1. Field
Embodiments of the present invention relate generally to oil film bearings designed to rotatably support the roll necks of rolls in a rolling mill, and are concerned in particular with spherical oil film bearings useful primarily although not exclusively in rotatably supporting the tapered roll necks of back-up rolls in mills producing flat products.
2. Description of Related Art
Rolling mills producing flat products generate extremely large forces which highly load the structural components of the mill stands. These highly loaded components undergo large deflections that must be accommodated. As shown diagrammatically in FIG. 1, of particular significance is the deflection of the back-up rolls 10 which provide support for the work rolls 12. The roll necks of the back-up rolls are typically supported in oil film bearings 14 of the type disclosed for example in U.S. Pat. No. 6,123,461 (Wojtkowski) and U.S. Pat. No. 6,468,194 (Wojtkowski et al.), the descriptions of which are herein incorporated by reference in their entirety. The bearings are contained in housings 16 commonly referred to as “chocks.”
To compensate for roll deflection, the chocks 16 must be able to tilt so that the oil film bearings 14 can remain aligned with the roll ends.
The current design practice is to allow the chocks to tilt by employing rocker plates 18 for the chocks of the bottom back-up rolls, and curved seats 20 for the chocks of the top back-up rolls. However, the rocker plates and curved seats are subject to wear leading to failure, causing problems that affect both the bearings 14 and the ability of the mill to roll precision products.
In an earlier effort at addressing this problem, and as disclosed in U.S. Pat. No. 2,312,648 (Jones), it has been proposed to replace the conventional oil film bearings with spherical oil film bearings. With reference to FIG. 2, it will be seen that spherical oil film bearings 22 are capable of accommodating roll deflection within the confines of their respective chocks 24, thus eliminating the need to resort to chock tilting by employing associated rocker plates and curved seats. Elimination of these components simplifies mill design, increases mill stiffness and reduces the total height of the roll stack.

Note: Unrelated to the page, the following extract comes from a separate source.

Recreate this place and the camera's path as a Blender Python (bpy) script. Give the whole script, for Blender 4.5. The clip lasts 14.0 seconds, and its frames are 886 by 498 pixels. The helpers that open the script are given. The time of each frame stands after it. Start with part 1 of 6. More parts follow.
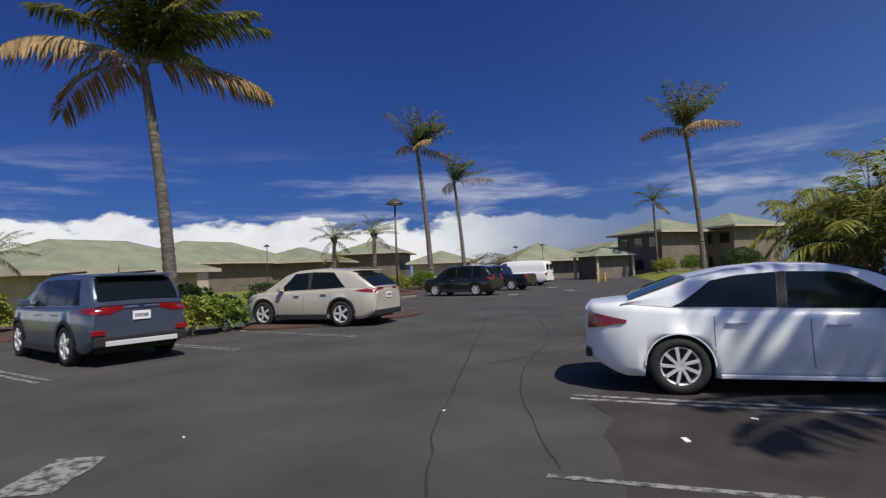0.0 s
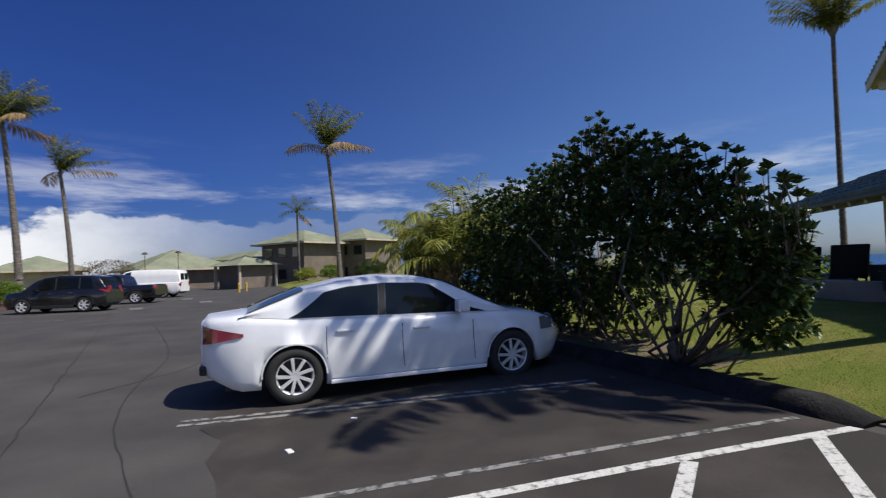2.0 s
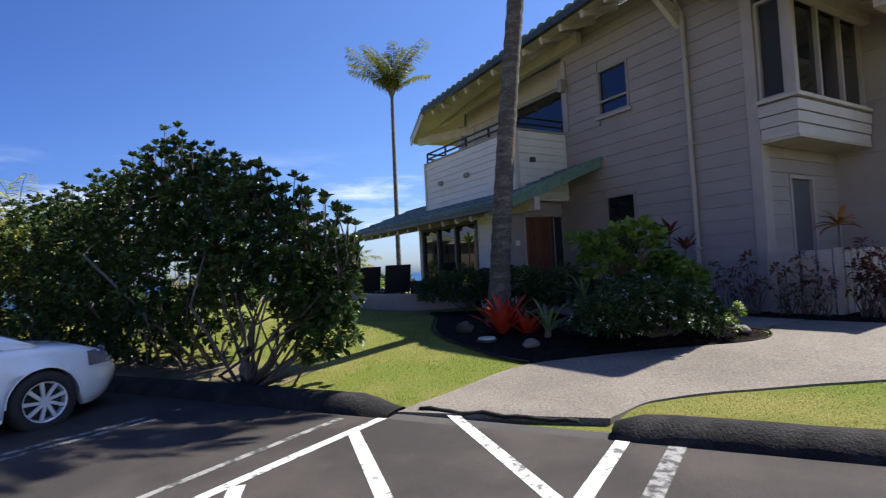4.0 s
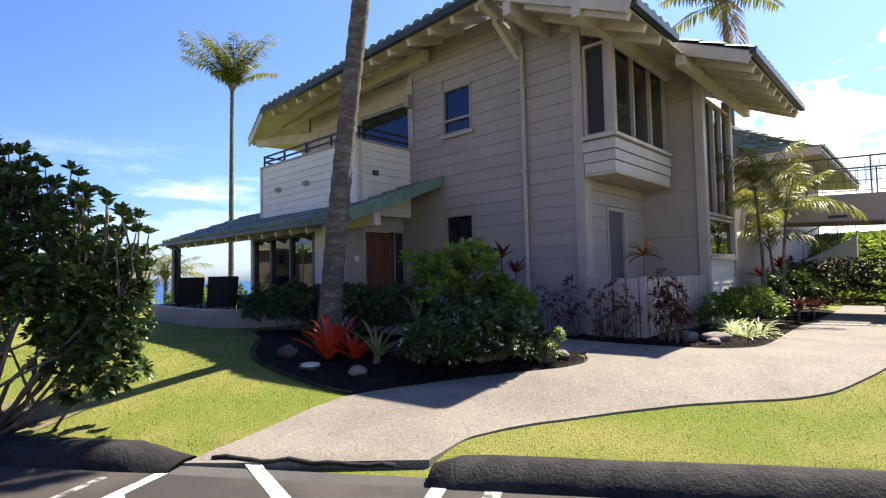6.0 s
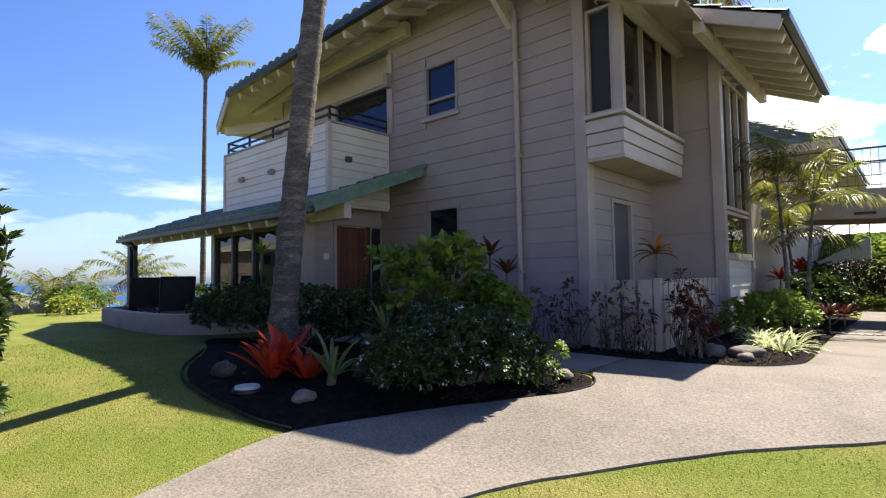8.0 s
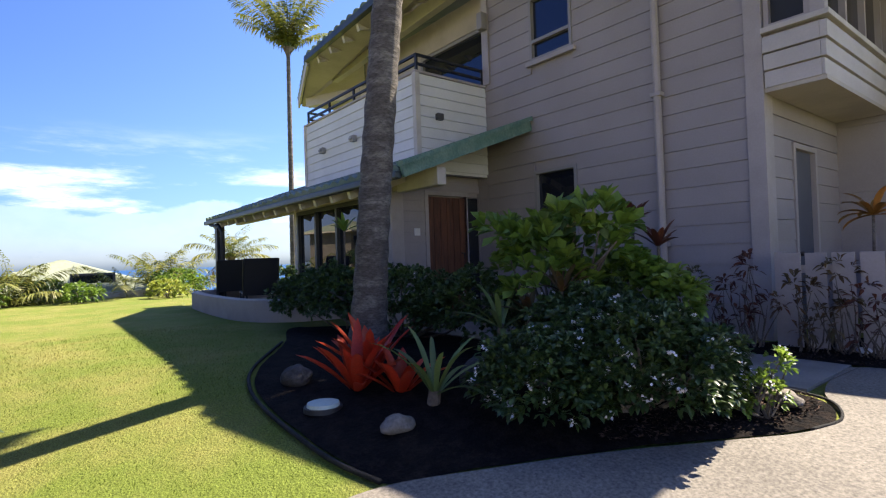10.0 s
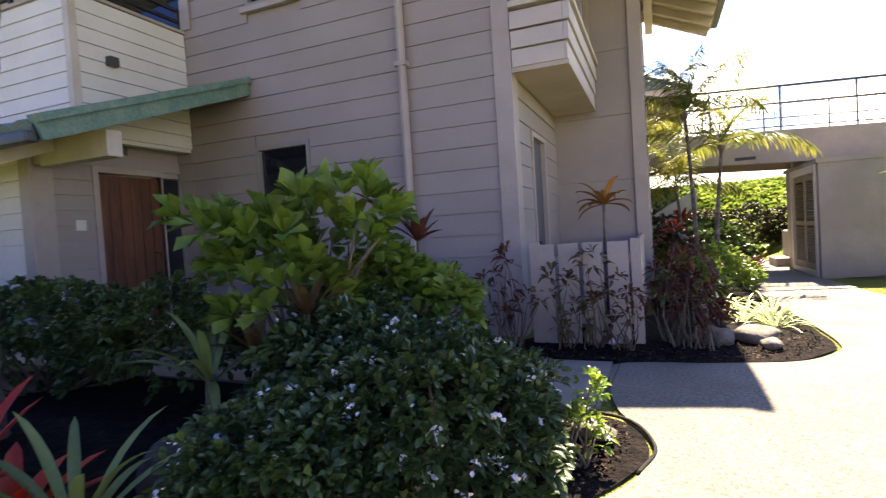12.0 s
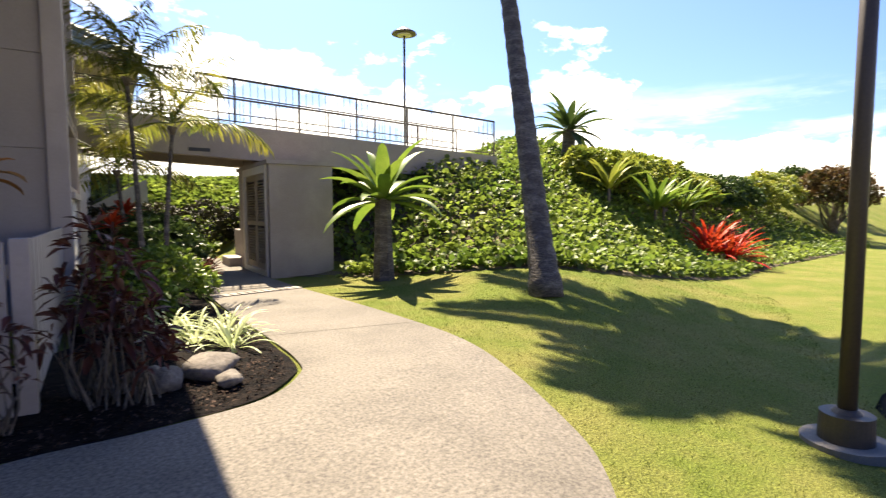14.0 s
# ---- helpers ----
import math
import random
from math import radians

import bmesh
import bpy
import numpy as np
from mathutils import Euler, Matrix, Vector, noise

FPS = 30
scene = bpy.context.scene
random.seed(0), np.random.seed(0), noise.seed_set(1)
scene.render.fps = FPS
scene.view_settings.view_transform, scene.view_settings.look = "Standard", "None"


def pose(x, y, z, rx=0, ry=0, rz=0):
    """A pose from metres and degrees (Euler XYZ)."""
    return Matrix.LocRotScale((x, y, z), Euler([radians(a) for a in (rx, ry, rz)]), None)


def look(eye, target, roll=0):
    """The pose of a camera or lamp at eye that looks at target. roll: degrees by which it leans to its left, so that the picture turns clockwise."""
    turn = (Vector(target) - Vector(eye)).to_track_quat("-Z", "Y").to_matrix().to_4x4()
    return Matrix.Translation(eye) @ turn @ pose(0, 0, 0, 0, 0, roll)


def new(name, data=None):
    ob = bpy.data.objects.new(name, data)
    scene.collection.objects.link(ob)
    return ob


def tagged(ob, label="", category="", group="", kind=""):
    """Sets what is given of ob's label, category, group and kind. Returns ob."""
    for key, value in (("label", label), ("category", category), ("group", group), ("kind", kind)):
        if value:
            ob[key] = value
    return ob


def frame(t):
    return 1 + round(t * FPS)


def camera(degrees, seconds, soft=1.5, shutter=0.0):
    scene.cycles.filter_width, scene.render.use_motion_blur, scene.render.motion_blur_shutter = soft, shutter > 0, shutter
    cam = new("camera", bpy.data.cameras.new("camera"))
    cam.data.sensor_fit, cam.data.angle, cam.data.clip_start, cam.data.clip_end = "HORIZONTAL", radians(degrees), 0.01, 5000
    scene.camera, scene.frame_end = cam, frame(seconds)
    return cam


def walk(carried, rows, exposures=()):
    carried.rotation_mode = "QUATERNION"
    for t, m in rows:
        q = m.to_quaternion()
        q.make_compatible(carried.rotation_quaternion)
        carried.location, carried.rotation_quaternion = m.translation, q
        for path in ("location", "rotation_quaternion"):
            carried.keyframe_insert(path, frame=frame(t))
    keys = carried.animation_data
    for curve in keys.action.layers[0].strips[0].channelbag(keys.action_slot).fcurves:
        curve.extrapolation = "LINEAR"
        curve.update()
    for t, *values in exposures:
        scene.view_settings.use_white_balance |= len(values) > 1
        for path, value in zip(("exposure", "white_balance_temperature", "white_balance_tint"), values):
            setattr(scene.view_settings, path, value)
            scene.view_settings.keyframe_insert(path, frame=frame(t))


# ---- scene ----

Notwithstanding the potential advantages of employing spherical oil film bearings in highly stressed rolling mills, and despite its debut over seventy years ago with the issuance of the Jones patent, it appears that this technology has never been employed in heavily loaded rolling mill applications. A number of drawbacks have contributed to this delay, including, to name a few, a discontinuous internal spherical bearing surface provided by separated multiple bushing components which are urged apart against internal chock surfaces, making them difficult to assemble and maintain in alignment within required tolerances when subjected to rolling forces.
Other drawbacks include inadequate lubrication at the bushing/sleeve interface, and excessive length of the bearing.